Startblokken in de praktijk
De kinderen zitten vol spanning met hun jassen aan. Klaar om de wijde wereld in te trekken, samen met hun pedagogisch medewerkers.
In de groep hebben de pedagogisch medewerkers het thema ‘De bakker’ alvast geïntroduceerd. De kinderen hebben al verteld hoeveel boterhammen ze ’s morgens eten en wat ze er graag op lusten. “Als we brood gaan halen hebben we geld nodig. We moeten het betalen. Pien, wil jij de portemonnee bewaren en straks de boodschappen betalen?”. Pien is daartoe bereid en zo kan de ontdekkingsreis beginnen. De bakkerswinkel is vlakbij en vol verwachting stapt de groep naar binnen. De pedagogisch medewerker bestelt twee broden en tien krentenbollen. De kinderen luisteren geboeid. Er is veel te zien in de winkel en het ruikt er zo lekker: manden vol lekker brood en taart om je vingers bij af te likken. De bakker, met een schort voor en bakkersmuts op, komt ook even naar de kinderen toe. Hij nodigt ze uit om een kijkje te nemen in de bakkerij. Daar wordt deeg gekneed en taarten opgespoten. Teun weet te vertellen dat zijn moeder dat ook heel goed kan. Hij maakt kneedbewegingen en laat daarmee zien dat hij echt weet hoe mama dat doet. De verhalen barsten los: de kinderen weten al erg veel. Tegelijkertijd houden ze de bakker in de gaten die koekjes aan het maken is. Ze mogen zelfs helpen! Met rode blossen op hun wangen verlaten de kinderen voldaan en met een schat aan ervaringen de bakkerij, in hun hand een lekker bolletje om te proeven. Weer terug op het kinderdagverblijf gaan de kinderen zelf aan de slag: brood verkopen in de bakkerswinkel, betalen met ‘echt’ geld, taartjes bakken in de zandtafel en nog veel meer, want spelen dat je een echte bakker bent gaat na zo’n inspirerend bezoek aan de bakkerij natuurlijk nog veel beter.

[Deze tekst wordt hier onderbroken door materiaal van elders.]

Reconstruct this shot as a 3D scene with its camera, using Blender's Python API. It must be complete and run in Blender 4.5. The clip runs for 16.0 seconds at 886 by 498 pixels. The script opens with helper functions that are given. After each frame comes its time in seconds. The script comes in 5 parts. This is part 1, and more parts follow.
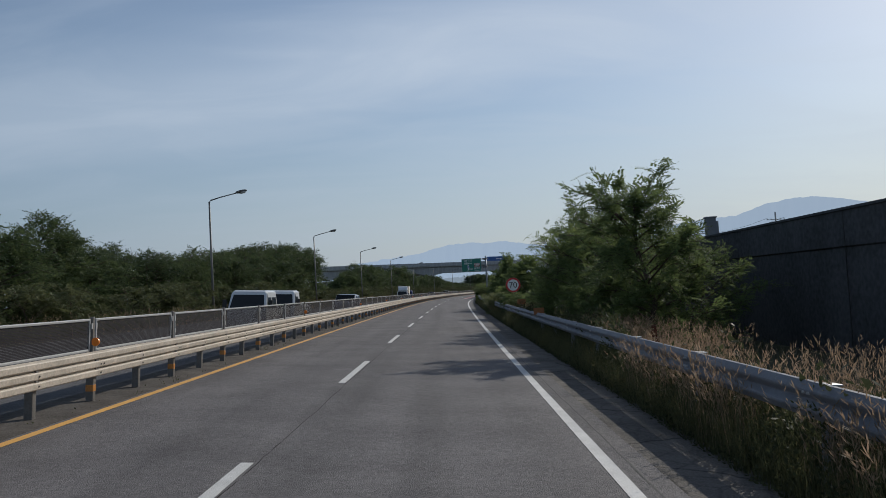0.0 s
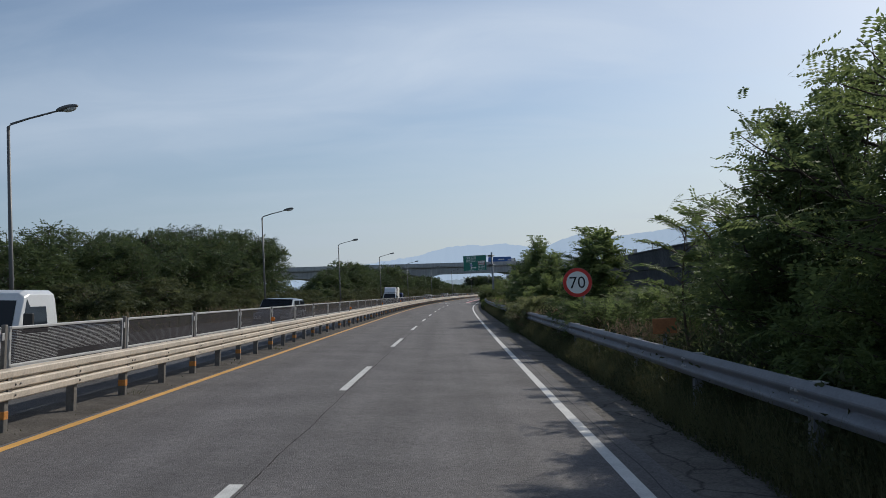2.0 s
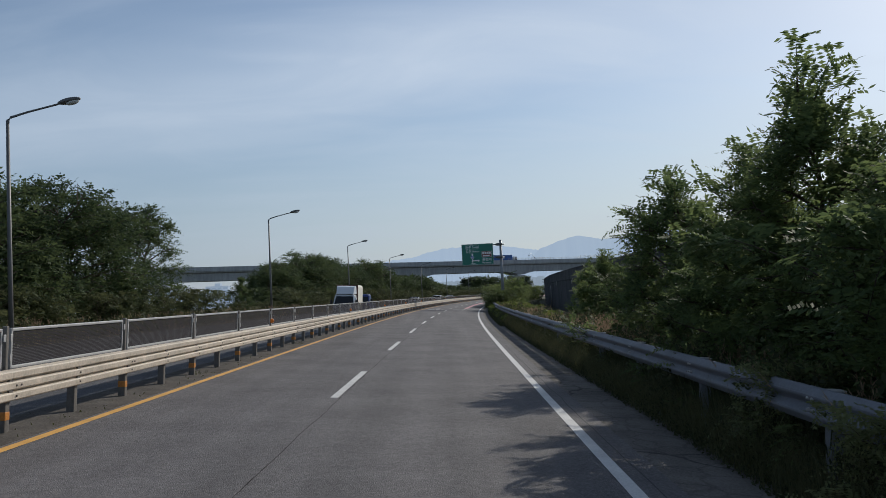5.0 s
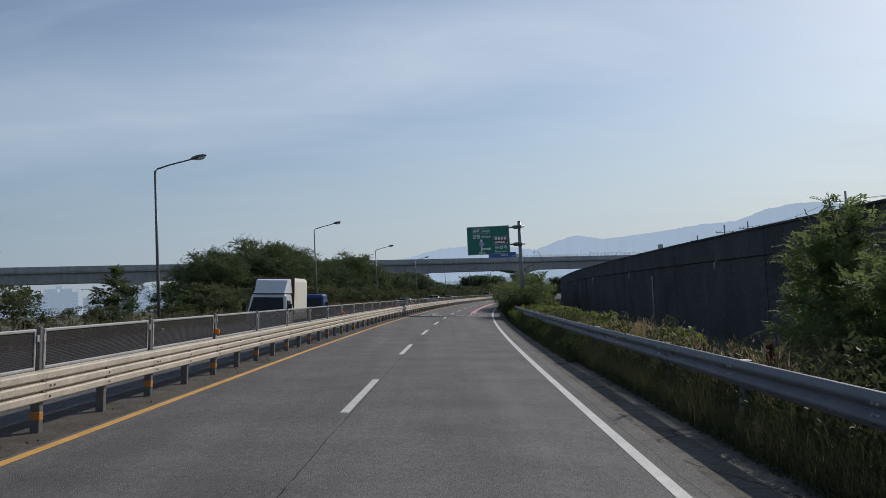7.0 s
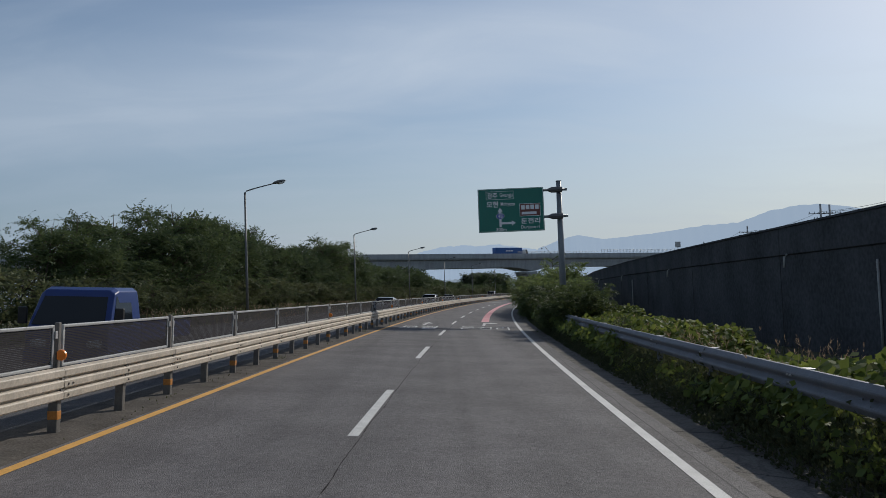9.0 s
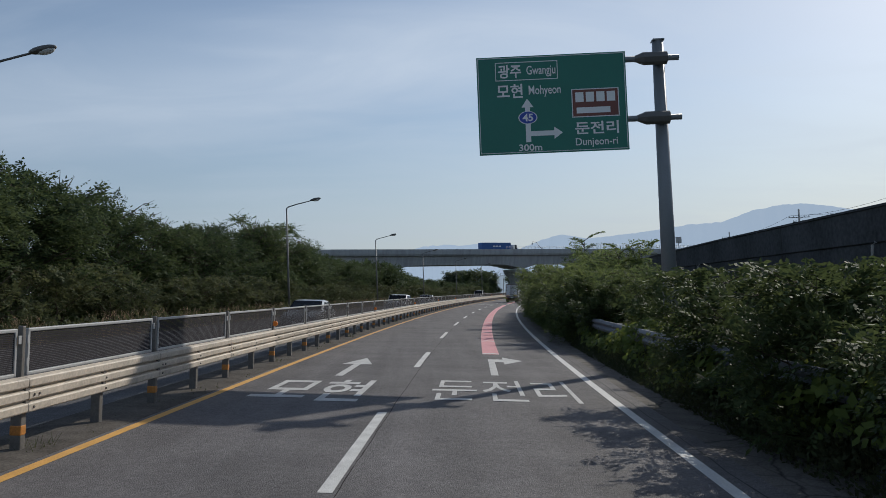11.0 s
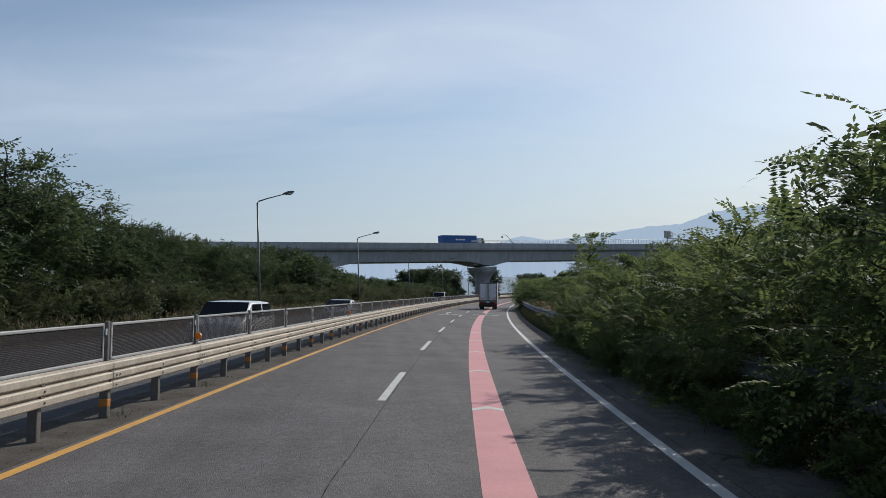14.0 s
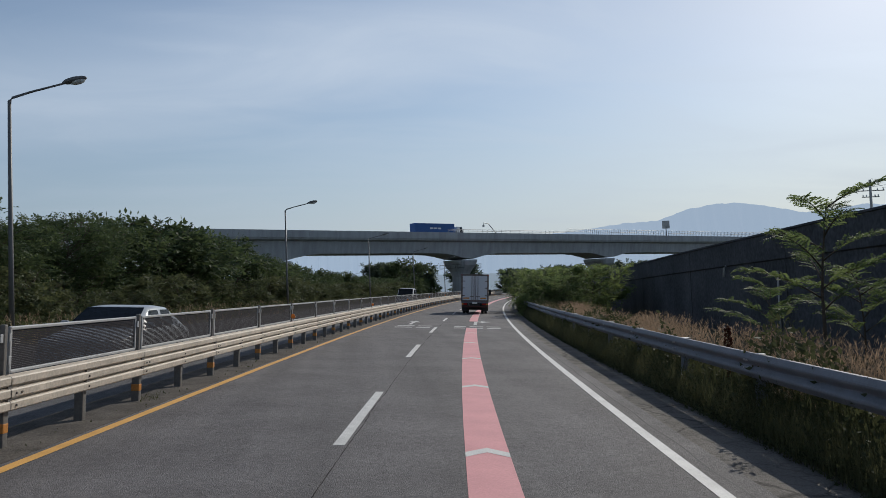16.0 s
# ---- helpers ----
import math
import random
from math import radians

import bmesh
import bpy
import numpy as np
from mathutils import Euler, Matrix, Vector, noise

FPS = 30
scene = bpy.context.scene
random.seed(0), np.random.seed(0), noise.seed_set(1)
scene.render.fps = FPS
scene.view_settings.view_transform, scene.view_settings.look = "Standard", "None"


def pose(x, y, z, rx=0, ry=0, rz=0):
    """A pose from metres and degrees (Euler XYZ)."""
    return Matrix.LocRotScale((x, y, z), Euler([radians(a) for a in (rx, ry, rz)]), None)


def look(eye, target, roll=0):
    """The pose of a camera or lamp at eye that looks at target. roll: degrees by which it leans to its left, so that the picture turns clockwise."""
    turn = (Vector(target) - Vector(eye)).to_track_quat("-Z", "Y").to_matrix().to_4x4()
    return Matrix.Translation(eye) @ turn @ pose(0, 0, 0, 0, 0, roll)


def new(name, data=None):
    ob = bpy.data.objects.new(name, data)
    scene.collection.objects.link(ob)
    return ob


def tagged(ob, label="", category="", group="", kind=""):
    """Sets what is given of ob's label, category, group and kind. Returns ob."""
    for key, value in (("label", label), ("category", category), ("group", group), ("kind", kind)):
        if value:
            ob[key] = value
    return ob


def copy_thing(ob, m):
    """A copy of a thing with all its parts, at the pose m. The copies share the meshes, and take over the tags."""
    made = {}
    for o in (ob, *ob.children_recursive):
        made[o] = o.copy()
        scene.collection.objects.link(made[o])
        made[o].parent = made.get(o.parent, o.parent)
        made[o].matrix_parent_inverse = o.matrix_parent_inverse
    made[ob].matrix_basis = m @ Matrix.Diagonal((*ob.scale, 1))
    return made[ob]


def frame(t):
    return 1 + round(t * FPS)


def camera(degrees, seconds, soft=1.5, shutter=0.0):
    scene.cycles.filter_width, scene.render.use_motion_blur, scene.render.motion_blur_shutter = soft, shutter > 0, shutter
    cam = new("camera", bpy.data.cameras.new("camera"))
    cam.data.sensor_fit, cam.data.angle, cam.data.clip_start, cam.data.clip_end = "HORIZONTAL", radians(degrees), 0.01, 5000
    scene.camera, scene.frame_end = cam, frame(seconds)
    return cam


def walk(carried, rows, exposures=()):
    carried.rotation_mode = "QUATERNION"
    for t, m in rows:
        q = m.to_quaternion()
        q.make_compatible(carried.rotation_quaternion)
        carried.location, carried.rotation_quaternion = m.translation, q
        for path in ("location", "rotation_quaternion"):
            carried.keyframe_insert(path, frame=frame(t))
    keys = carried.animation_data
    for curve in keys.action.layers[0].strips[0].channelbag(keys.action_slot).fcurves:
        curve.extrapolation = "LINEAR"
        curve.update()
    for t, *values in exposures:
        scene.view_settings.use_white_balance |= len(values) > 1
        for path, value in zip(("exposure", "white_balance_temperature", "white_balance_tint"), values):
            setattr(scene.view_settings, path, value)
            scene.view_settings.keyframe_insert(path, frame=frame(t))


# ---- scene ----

Bij Startblokken van Basisontwikkeling, het VVE programma (voor- en vroegschoolse educatie) dat Zonnekinderen al enige jaren gebruikt in haar kindercentra, draait het allemaal om spel. Kinderen spelen graag. Ze hebben interesse in de dingen die om hen heen gebeuren en in wat grote mensen doen in de ‘echte’ wereld. Ze stappen met verve in de rol van volwassene. Ze willen, net als mama, de baby verzorgen en, net als papa, het eten koken. En na bovenstaand bezoek, net als de bakker, brood bakken en taarten maken. Door de wereld na te spelen ontwikkelen kinderen zich in de breedste zin van het woord. Ze leren de wereld kennen en gaan begrijpen hoe het er daar aan toe gaat. Ze leren dat het handig is als je kunt samenwerken en goed kunt communiceren. Ze leren de taal gebruiken die daar bij hoort, tekens en symbolen begrijpen die ze tegenkomen in de echte wereld. Kinderen spelen graag én ze leren er alles wat ze nodig hebben om in de echte wereld later, als volwaardig lid van de maatschappij, deel te nemen. Daarbij spelen de pedagogisch medewerkers een belangrijke rol. Zij hebben geleerd hoe zij het spel van de peuters zo kunnen begeleiden dat het ontwikkelingswaarde krijgt.